> **AVAILABLE DATA**
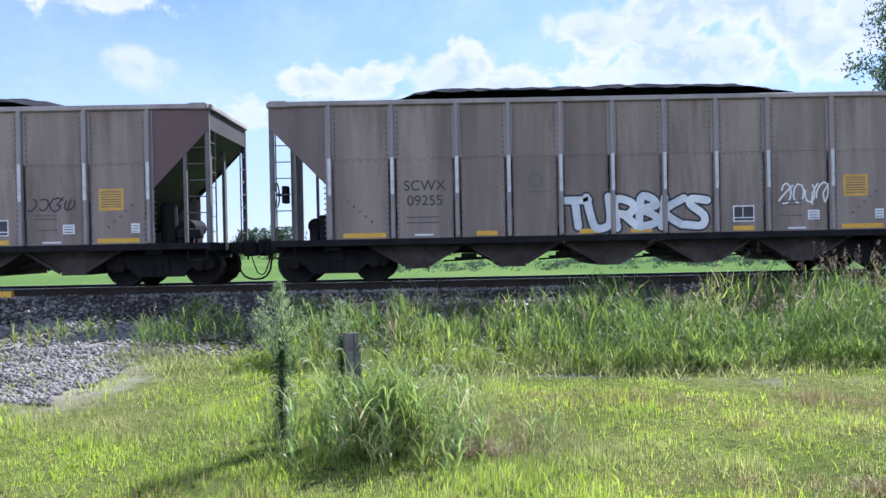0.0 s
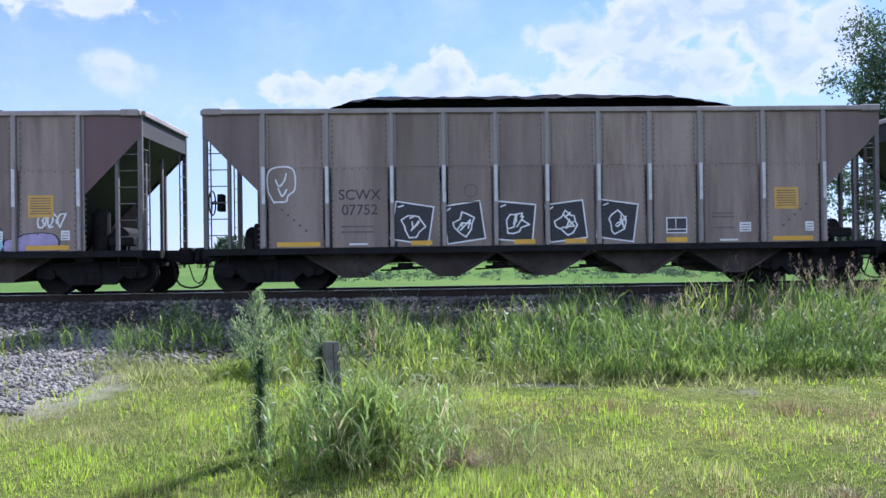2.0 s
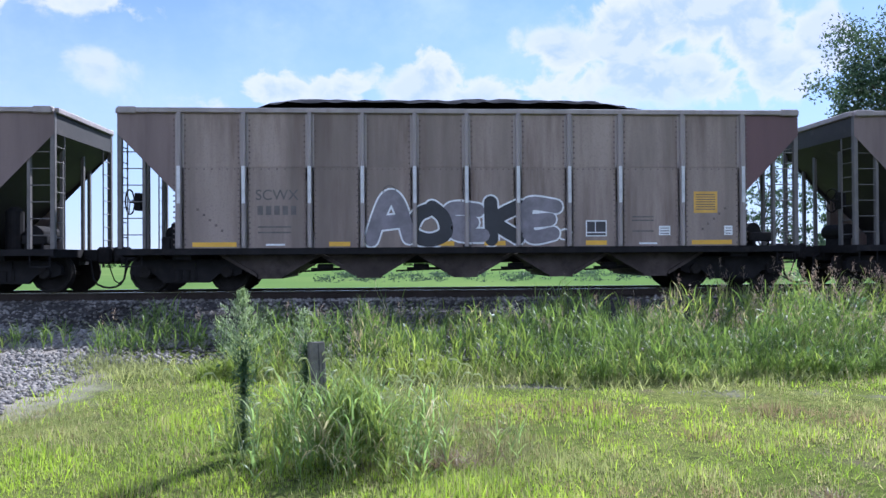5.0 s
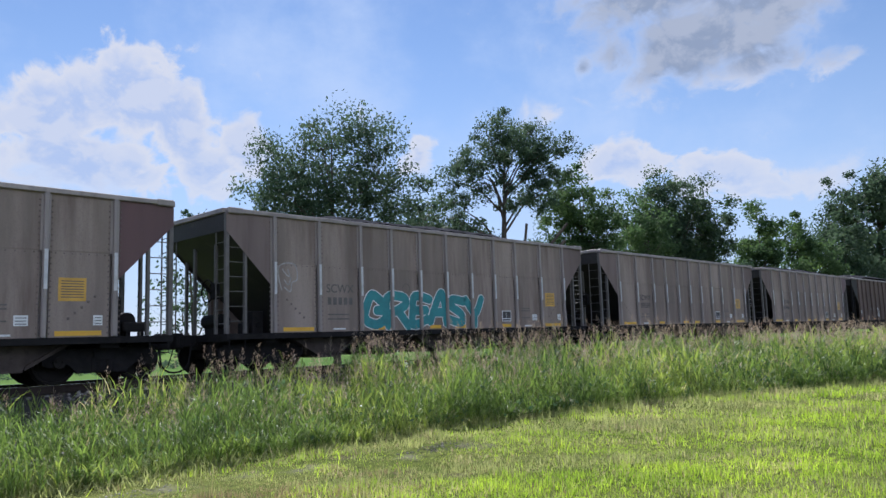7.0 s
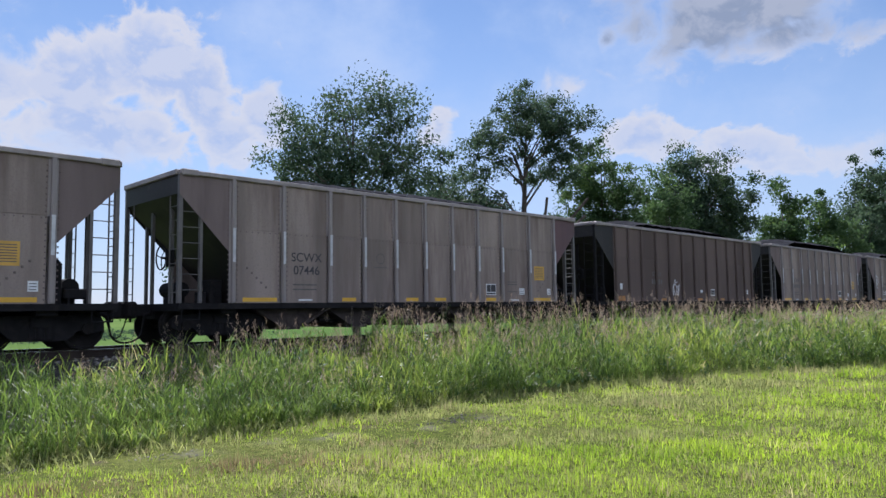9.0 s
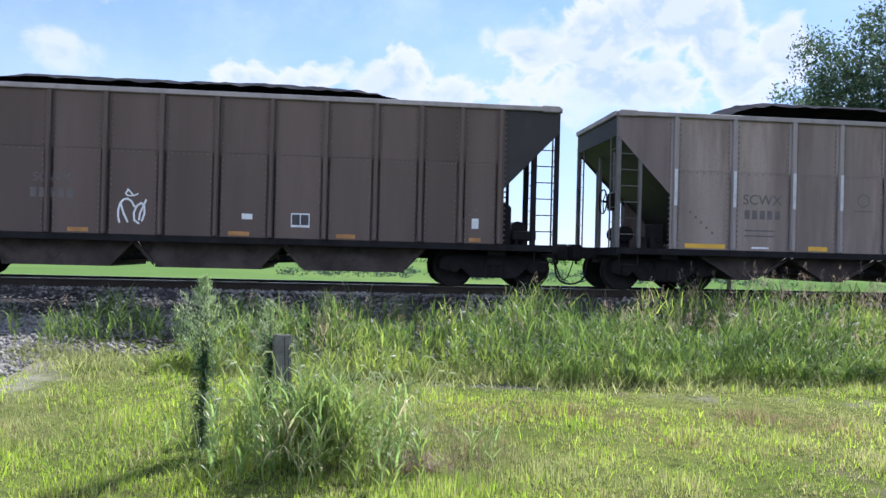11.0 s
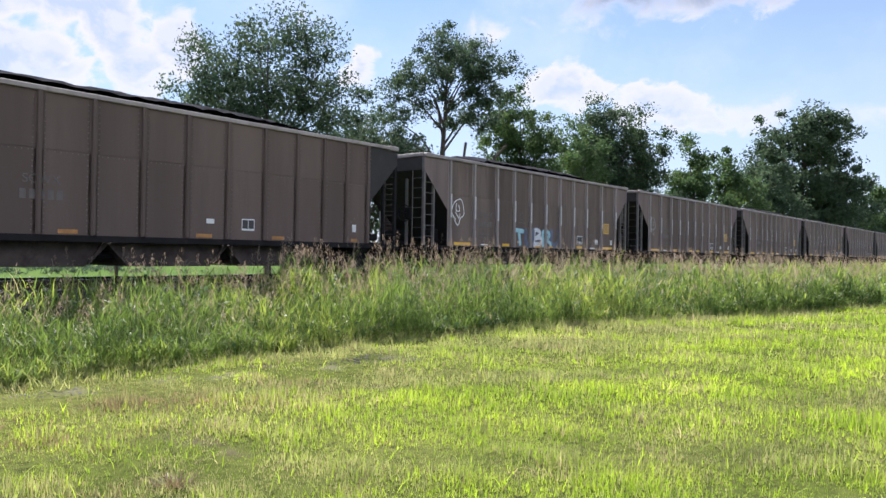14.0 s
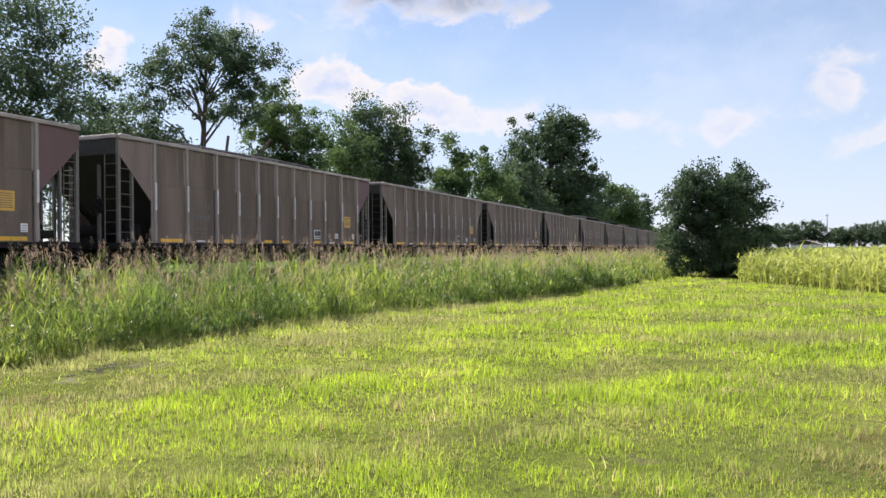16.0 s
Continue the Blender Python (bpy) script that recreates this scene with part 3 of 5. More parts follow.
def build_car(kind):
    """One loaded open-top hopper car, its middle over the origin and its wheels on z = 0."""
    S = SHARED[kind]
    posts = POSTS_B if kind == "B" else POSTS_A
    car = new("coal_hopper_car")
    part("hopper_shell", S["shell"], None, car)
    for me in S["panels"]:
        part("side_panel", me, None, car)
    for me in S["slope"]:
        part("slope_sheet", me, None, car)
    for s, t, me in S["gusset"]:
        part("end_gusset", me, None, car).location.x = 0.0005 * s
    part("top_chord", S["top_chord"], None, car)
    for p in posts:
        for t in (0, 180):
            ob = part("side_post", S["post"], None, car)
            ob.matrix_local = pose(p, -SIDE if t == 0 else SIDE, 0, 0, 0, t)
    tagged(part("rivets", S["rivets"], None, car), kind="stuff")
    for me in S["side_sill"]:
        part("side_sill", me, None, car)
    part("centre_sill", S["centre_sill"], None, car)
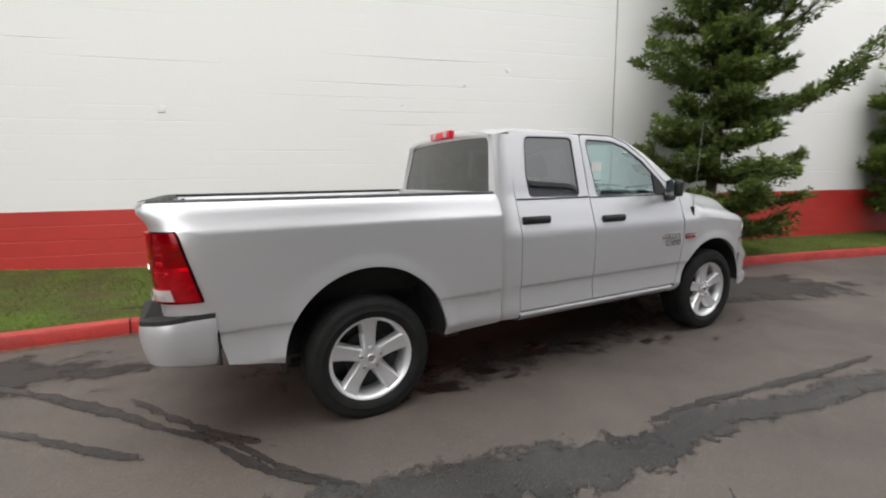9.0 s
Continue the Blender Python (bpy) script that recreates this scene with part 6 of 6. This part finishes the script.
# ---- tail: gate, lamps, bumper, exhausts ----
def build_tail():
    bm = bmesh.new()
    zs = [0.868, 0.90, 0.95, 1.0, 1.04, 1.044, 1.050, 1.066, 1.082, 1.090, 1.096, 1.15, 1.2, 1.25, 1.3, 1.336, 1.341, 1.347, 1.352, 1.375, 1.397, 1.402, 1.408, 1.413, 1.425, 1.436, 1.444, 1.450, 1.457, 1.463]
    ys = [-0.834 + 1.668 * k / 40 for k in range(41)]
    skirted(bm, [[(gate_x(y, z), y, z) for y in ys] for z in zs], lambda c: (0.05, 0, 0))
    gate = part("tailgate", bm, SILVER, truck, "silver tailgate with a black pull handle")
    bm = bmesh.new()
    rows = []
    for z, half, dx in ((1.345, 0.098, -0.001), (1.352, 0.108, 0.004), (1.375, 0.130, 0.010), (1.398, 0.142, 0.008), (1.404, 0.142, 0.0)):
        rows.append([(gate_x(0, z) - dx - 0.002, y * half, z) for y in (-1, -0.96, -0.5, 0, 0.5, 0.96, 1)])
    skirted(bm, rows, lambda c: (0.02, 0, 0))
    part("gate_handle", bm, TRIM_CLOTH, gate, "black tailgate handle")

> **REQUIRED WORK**
Reproduce every line of the material precisely, omitting its pictures.

> **PROBLEM SOLUTION**
0.0 s
2.0 s
5.0 s
7.0 s
9.0 s
11.0 s
14.0 s
16.0 s
Continue the Blender Python (bpy) script that recreates this scene with part 3 of 5. More parts follow.
def build_car(kind):
    """One loaded open-top hopper car, its middle over the origin and its wheels on z = 0."""
    S = SHARED[kind]
    posts = POSTS_B if kind == "B" else POSTS_A
    car = new("coal_hopper_car")
    part("hopper_shell", S["shell"], None, car)
    for me in S["panels"]:
        part("side_panel", me, None, car)
    for me in S["slope"]:
        part("slope_sheet", me, None, car)
    for s, t, me in S["gusset"]:
        part("end_gusset", me, None, car).location.x = 0.0005 * s
    part("top_chord", S["top_chord"], None, car)
    for p in posts:
        for t in (0, 180):
            ob = part("side_post", S["post"], None, car)
            ob.matrix_local = pose(p, -SIDE if t == 0 else SIDE, 0, 0, 0, t)
    tagged(part("rivets", S["rivets"], None, car), kind="stuff")
    for me in S["side_sill"]:
        part("side_sill", me, None, car)
    part("centre_sill", S["centre_sill"], None, car)
9.0 s
Continue the Blender Python (bpy) script that recreates this scene with part 6 of 6. This part finishes the script.
# ---- tail: gate, lamps, bumper, exhausts ----
def build_tail():
    bm = bmesh.new()
    zs = [0.868, 0.90, 0.95, 1.0, 1.04, 1.044, 1.050, 1.066, 1.082, 1.090, 1.096, 1.15, 1.2, 1.25, 1.3, 1.336, 1.341, 1.347, 1.352, 1.375, 1.397, 1.402, 1.408, 1.413, 1.425, 1.436, 1.444, 1.450, 1.457, 1.463]
    ys = [-0.834 + 1.668 * k / 40 for k in range(41)]
    skirted(bm, [[(gate_x(y, z), y, z) for y in ys] for z in zs], lambda c: (0.05, 0, 0))
    gate = part("tailgate", bm, SILVER, truck, "silver tailgate with a black pull handle")
    bm = bmesh.new()
    rows = []
    for z, half, dx in ((1.345, 0.098, -0.001), (1.352, 0.108, 0.004), (1.375, 0.130, 0.010), (1.398, 0.142, 0.008), (1.404, 0.142, 0.0)):
        rows.append([(gate_x(0, z) - dx - 0.002, y * half, z) for y in (-1, -0.96, -0.5, 0, 0.5, 0.96, 1)])
    skirted(bm, rows, lambda c: (0.02, 0, 0))
    part("gate_handle", bm, TRIM_CLOTH, gate, "black tailgate handle")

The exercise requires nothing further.